Contudo, ao abrir a porta para estes novos filmes escapistas, o seu futuro estaria condenado, uma vez que agora os estúdios investiriam cada vez mais nestes “heróis” mais fáceis de digerir por parte das grandes audiências.
“O regresso do herói de ação branco de Hollywood, juntamente com a queda nas bilheteiras dos filmes de cineastas negros, anunciou o fim da era de ouro dos filmes negros”, sugere Mitchell.

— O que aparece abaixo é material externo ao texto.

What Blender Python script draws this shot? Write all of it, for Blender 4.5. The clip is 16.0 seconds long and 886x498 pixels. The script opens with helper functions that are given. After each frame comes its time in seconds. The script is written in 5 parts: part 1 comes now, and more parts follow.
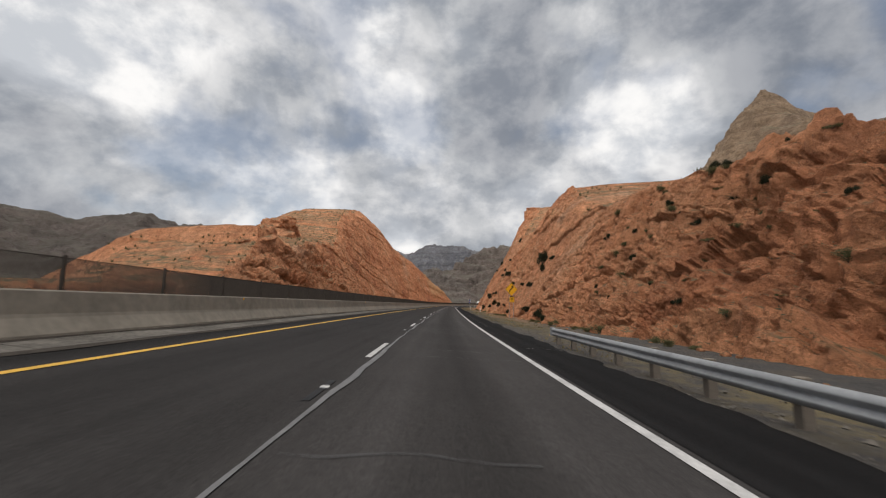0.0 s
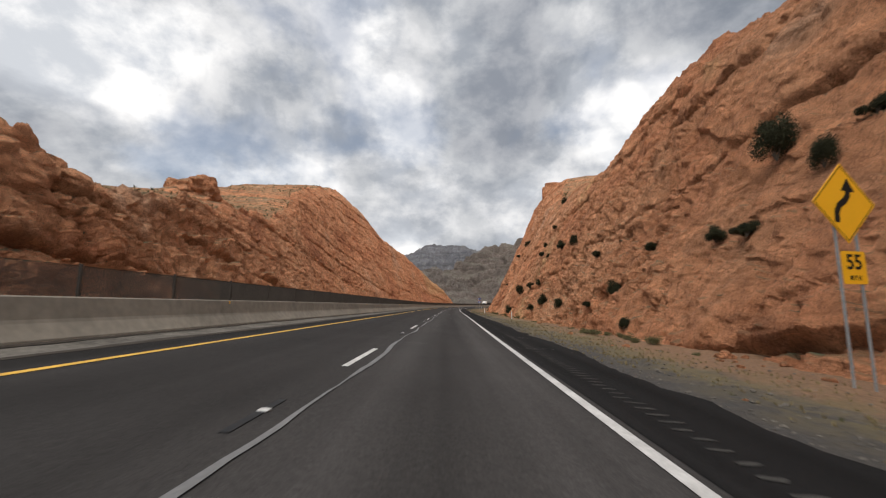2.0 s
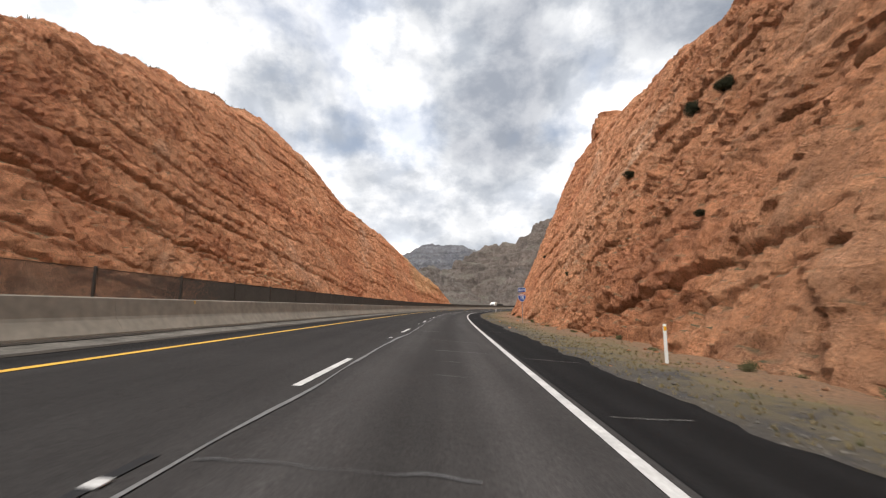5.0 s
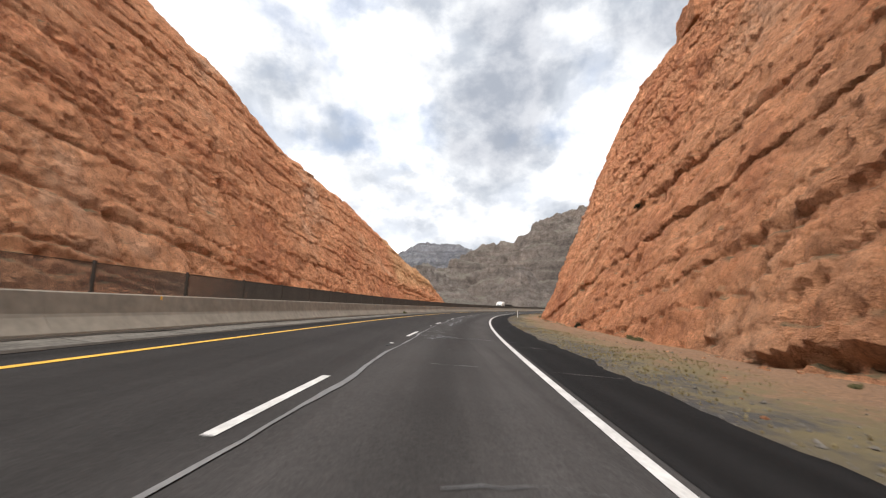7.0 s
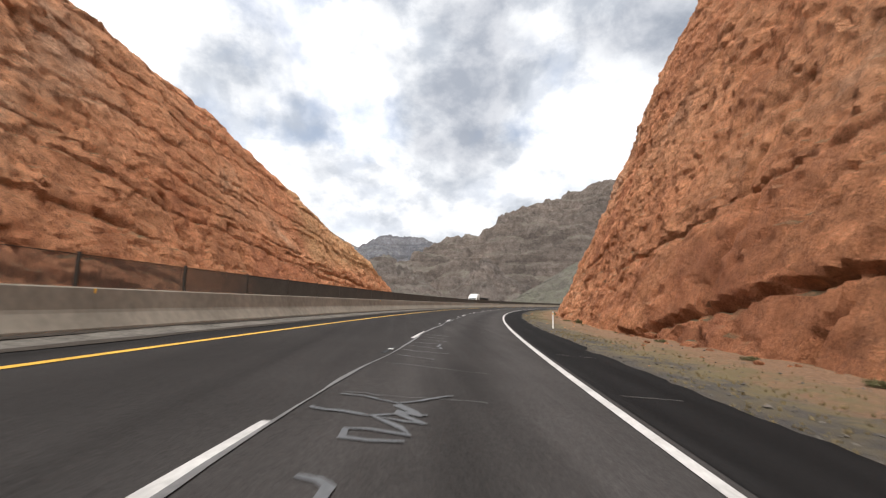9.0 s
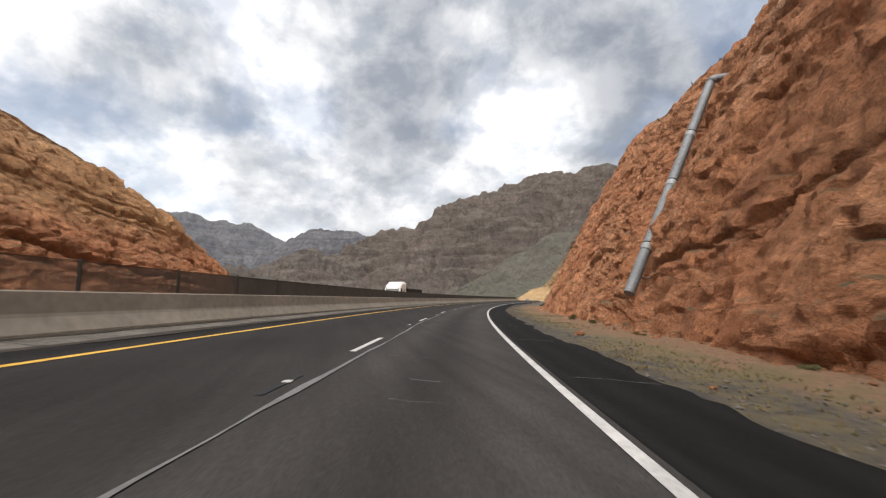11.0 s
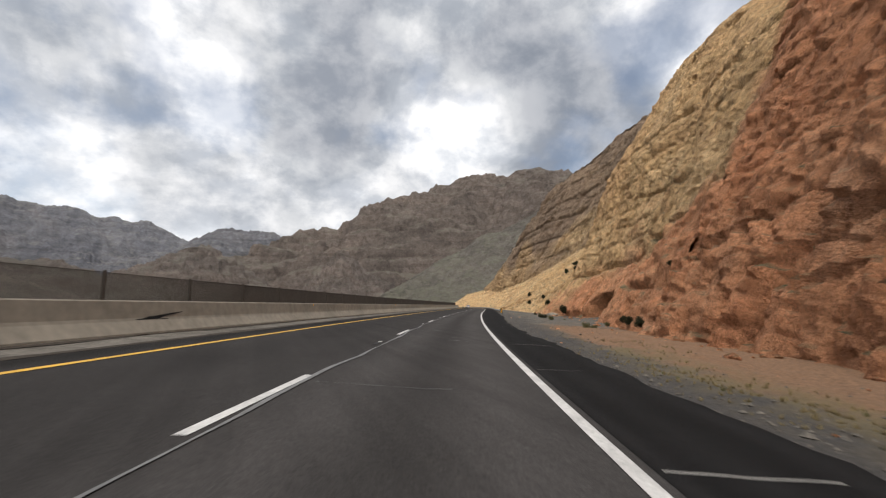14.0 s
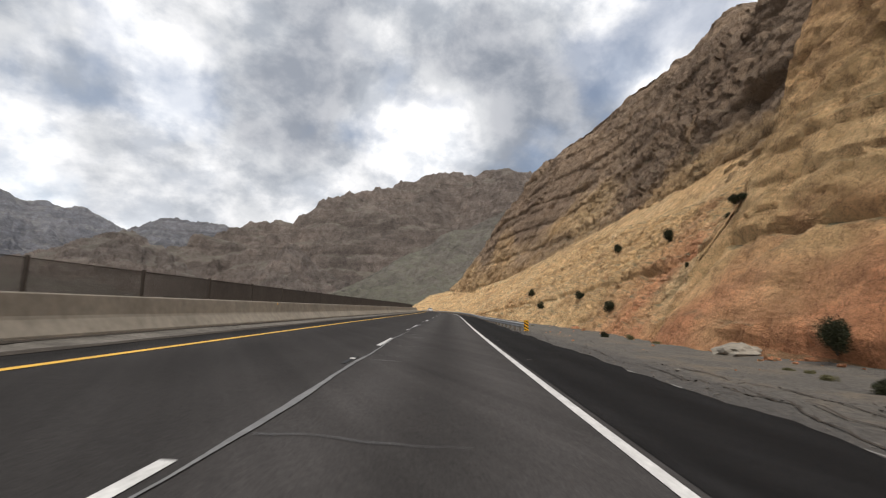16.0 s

Apesar de ter sido recuperado nos últimos anos, com o trabalho de Tarantino, que apresentou estes autores a uma nova audiência, ou em filmes que homenageiam o estilo, como o filme de 2009 de Scott Sanders, Black Dynamite, ou Chamem-me Dolemite, um original da Netflix, lançado em 2019, e protagonizado por Eddie Murphy, Is That Black Enough for You?!? é um dos documentos que mais se preocupa em analisar e incidir luz num estilo que durante muito tempo caiu no esquecimento.
Numa altura em que realizadores como Jordan Peele ou Ryan Coogler, que este ano lançaram, respetivamente, Nope e Black Panther: Wakanda para Sempre, estão a deixar o seu lugar bem firme como alguns dos realizadores mais lucrativos de Hollywood, torna-se cada vez mais fundamental recordar o percurso histórico que foi traçado até a estas conquistas atuais.
“Não importa se é um western negro ou uma comédia musical negra, como Do Cabaré para o Convento, ou um franchise de ação negro, como Creed, ou um filme de banda desenhada, como Black Panther”, reflete o historiador, citado pelo jornal inglês. “Eles ainda são, antes de mais nada, filmes negros. Esse é o estilo”.